Shenandoah posted a $61.5 million loss so far this year thanks to its investment in tanking mortgage-finance giants Fannie Mae and Freddie Mac. Indiana-based OneAmerica Financial Partners promises Shenandoah a cash infusion if the merger plan is realized.
In terms of financial strength, OneAmerica has an "excellent" rating to Shenandoah Life's "good." And credit rating company A.M. Best had marked Shenandoah's outlook "negative" until news of the possible merger prompted an upgrade to "developing implications."
Surely a healthy company that is able to grow, but no longer calls Roanoke its corporate home, would be better for the region than a hometown operation that slips into decline because it cannot or will not adapt to tumultuous changes in the economy.

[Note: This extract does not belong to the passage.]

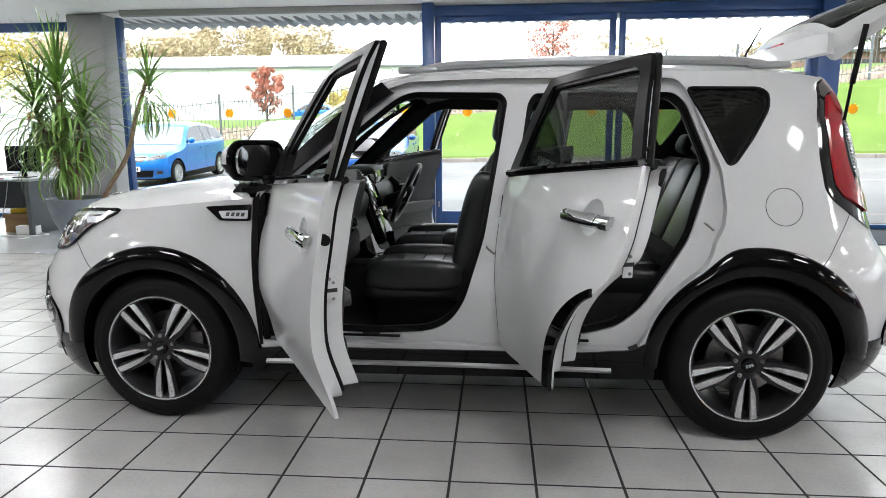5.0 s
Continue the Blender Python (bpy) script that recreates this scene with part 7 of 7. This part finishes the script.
yucca("yucca_plant", "yucca with long green leaves beside the end windows", pose(11.35, -2.05, 0),
      [((0, -0.3, 2.1), 50, 0.55, 0.35), ((0, 0.25, 1.35), 70, 0.6, 0.5)], [([(0, 0, 0.3), (0, -0.1, 1.0), (0, -0.3, 2.1)], 0.05, 0.03), ([(0, 0.05, 0.3), (0, 0.25, 1.35)], 0.05, 0.03)], 0.3, 0.42, 8)

desk = holder("desk", "grey office desk with two dark monitors behind", "desk", "", "", pose(-9.0, 7.75, 0))
part("desktop", boxm(-0.75, 0.75, -0.35, 0.35, 0.71, 0.74, 0.006), M_ROOFSHEET, desk)
for x in (-0.68, 0.68):
    part("desk_leg", boxm(x - 0.03, x + 0.03, -0.32, 0.32, 0, 0.71, 0.006), M_FENCE, desk)
part("modesty_panel", boxm(-0.65, 0.65, 0.2, 0.22, 0.3, 0.71), M_FENCE, desk)
for k, (x, y, w) in enumerate(((-0.30, 0.0, 0.62), (0.36, 0.1, 0.50))):
    mon = holder("monitor", "black flat computer monitor on a desk", "monitor", "monitors on the desk", "", pose(-9.0 + x, 7.75 + y, 0.74, 0, 0, 6 - 10 * k))
    part("screen_panel", boxm(-w / 2, w / 2, -0.02, 0.02, 0.08, 0.43, 0.008), M_BLACK, mon)
    part("screen_face", boxm(-w / 2 + 0.012, w / 2 - 0.012, 0.0205, 0.0225, 0.095, 0.418), M_BGGLASS, mon)
    part("neck", boxm(-0.03, 0.03, -0.02, 0.02, 0.01, 0.1, 0.005), M_BLACK, mon)
    part("foot", boxm(-0.12, 0.12, -0.09, 0.09, 0, 0.012, 0.004), M_BLACK, mon)
    part("rear_label", boxm(-0.04, 0.04, -0.0225, -0.0205, 0.2, 0.23), M_PAPER, mon)
tray = holder("paper_stack", "loose papers and pens on the desk", "papers", "", "", pose(-9.0, 7.5, 0.742))
part("sheets", boxm(-0.15, 0.14, -0.1, 0.1, 0, 0.02, 0.003), M_PAPER, tray)
part("pen", tube(bmesh.new(), [(0.2, -0.05, 0.006), (0.33, 0.0, 0.006)], 0.005, 6), M_LENSRED, tray)

carton = holder("cardboard_box", "open brown cardboard box on the floor", "box", "", "", pose(-8.62, 7.85, 0, 0, 0, 8))
part("carton_body", boxm(-0.26, 0.26, -0.16, 0.16, 0, 0.25, 0.004), M_CARD, carton)
part("flap", boxm(-0.26, 0.26, -0.19, -0.155, 0.20, 0.255, 0.002), M_CARD, carton)
small = part("small_box", boxm(-0.12, 0.12, -0.09, 0.09, 0, 0.11, 0.004), M_CARD, None)
small.matrix_basis = pose(-8.50, 7.88, 0.256, 0, 0, -12)
tagged(small, "small brown cardboard box lying on a larger box", "box")
tub = part("yellow_tub", boxm(-0.09, 0.09, -0.06, 0.06, 0, 0.06, 0.015), M_YELLOW, None)
tub.matrix_basis = pose(-8.76, 7.82, 0.256, 0, 0, 20)
tagged(tub, "small yellow plastic tub on a cardboard box", "tub")
psu = holder("power_adapter", "white power adapter with cable on the floor", "power adapter", "", "", pose(-8.42, 7.52, 0, 0, 0, 5))
part("adapter_body", boxm(-0.14, 0.14, -0.06, 0.06, 0, 0.12, 0.015), M_PAPER, psu)
part("cable", tube(bmesh.new(), spline([(0.14, 0, 0.02), (0.3, -0.05, 0.006), (0.2, -0.2, 0.006), (-0.3, -0.15, 0.006), (-0.5, 0.1, 0.006), (-0.45, 0.25, 0.35), (-0.4, 0.3, 0.7)], 6), 0.006, 6), M_PAPER, psu, "white cable")
paper = part("floor_leaflet", boxm(-0.16, 0.16, -0.05, 0.05, 0.0, 0.003), M_ROOFSHEET, None)
paper.matrix_basis = pose(-5.5, 6.9, 0.002, 0, 0, 10)
tagged(paper, "flat grey floor access cover", "floor cover")


# ---- floor tiles ----
tb = bmesh.new()
h = TP / 2 - 0.0042
top = [tb.verts.new((x * (h - 0.002), y * (h - 0.002), 0.0)) for x, y in ((-1, -1), (1, -1), (1, 1), (-1, 1))]
low = [tb.verts.new((x * h, y * h, -0.0022)) for x, y in ((-1, -1), (1, -1), (1, 1), (-1, 1))]
bot = [tb.verts.new((x * h, y * h, -0.006)) for x, y in ((-1, -1), (1, -1), (1, 1), (-1, 1))]
tb.faces.new(top)
for k in range(4):
    j = (k + 1) % 4
    tb.faces.new((low[k], low[j], top[j], top[k]))
    tb.faces.new((bot[k], bot[j], low[j], low[k]))
tile_me = bpy.data.meshes.new("tile")
tb.to_mesh(tile_me)
tile_me.materials.append(M_TILE)
tverts = [tuple(v.co) for v in tb.verts]
tfaces = [tuple(p.vertices) for p in tile_me.polygons]
tb.free()
fv, ff = [], []
rng = random.Random(2)
near = 0
for i in range(-34, 48):
    for j in range(-34, 25):
        x, y = TX + TP * (i + 0.5), TY + TP * (j + 0.5)
        if not (LEFT_X < x < BACK_X and FRONT_Y < y < WING_Y - 0.1):
            continue
        if y > 6.2 and x < -3.32:
            continue
        if y > WIN_Y - 0.05 and x < 7:
            continue
        if -5.6 < x < 0.2 and 0.3 < y < 2.2 and near < 300:
            near += 1
            t = new("tile", tile_me)
            t.parent = floor
            t.matrix_basis = pose(x, y, rng.uniform(-0.0006, 0.0), rng.uniform(-0.05, 0.05), rng.uniform(-0.05, 0.05), 0)
        else:
            s = len(fv)
            dz = rng.uniform(-0.0006, 0.0)
            fv += [(a + x, b + y, c + dz) for a, b, c in tverts]
            ff += [tuple(s + q for q in f) for f in tfaces]
me = bpy.data.meshes.new("far_tiles")
me.from_pydata(fv, [], ff)
me.materials.append(M_TILEFAR)
ft = new("far_tiles", me)
ft.parent = floor
tagged(ft, kind="stuff")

Should the merger clear all the hurdles ahead, Shenandoah -- Virginia's second largest life insurer -- expects it will keep its name, its Roanoke headquarters, its 280 employees. All gain, no pain, the scenario goes.
Maybe so. Roanoke is eager for good economic news, even if it grows out of bad, and yet ... .
Since Norfolk & Western Railway's 1982 merger with Southern shifted the corporate headquarters of a combined NS to Norfolk, Roanoke has grown uncomfortably accustomed to seeing thriving hometown corporations swallowed up, the cream of their jobs sopped up by distant national offices.
A new out-of-town leadership team at Advance Auto Parts has been enough to create jitters that the Roanoke Valley eventually might lose the headquarters of its only Fortune 500 company, founded in the valley in 1932.
Last year, Advance Auto CEO Darren Jackson, a former executive of Minnesota-based Best Buy, opened what he called a regional corporate office there and started recruiting former Best Buy executives, even as he promised that the auto parts retailer would keep corporate headquarters in Roanoke.
This year, he moved about 40 jobs from Roanoke to Minnesota, part of a strategy to improve sales.
A small percentage of the 1,600 people the company employs in the Roanoke Valley was affected, and Jackson reassured city officials that the valley will remain home base. Still, who can help but wonder if the region's seeing a phased withdrawal of corporate leadership, whatever the headquarters' address?
Similarly, Shenandoah's merger plan, the company says, will enable it to grow. We wish it good health, right here in Roanoke.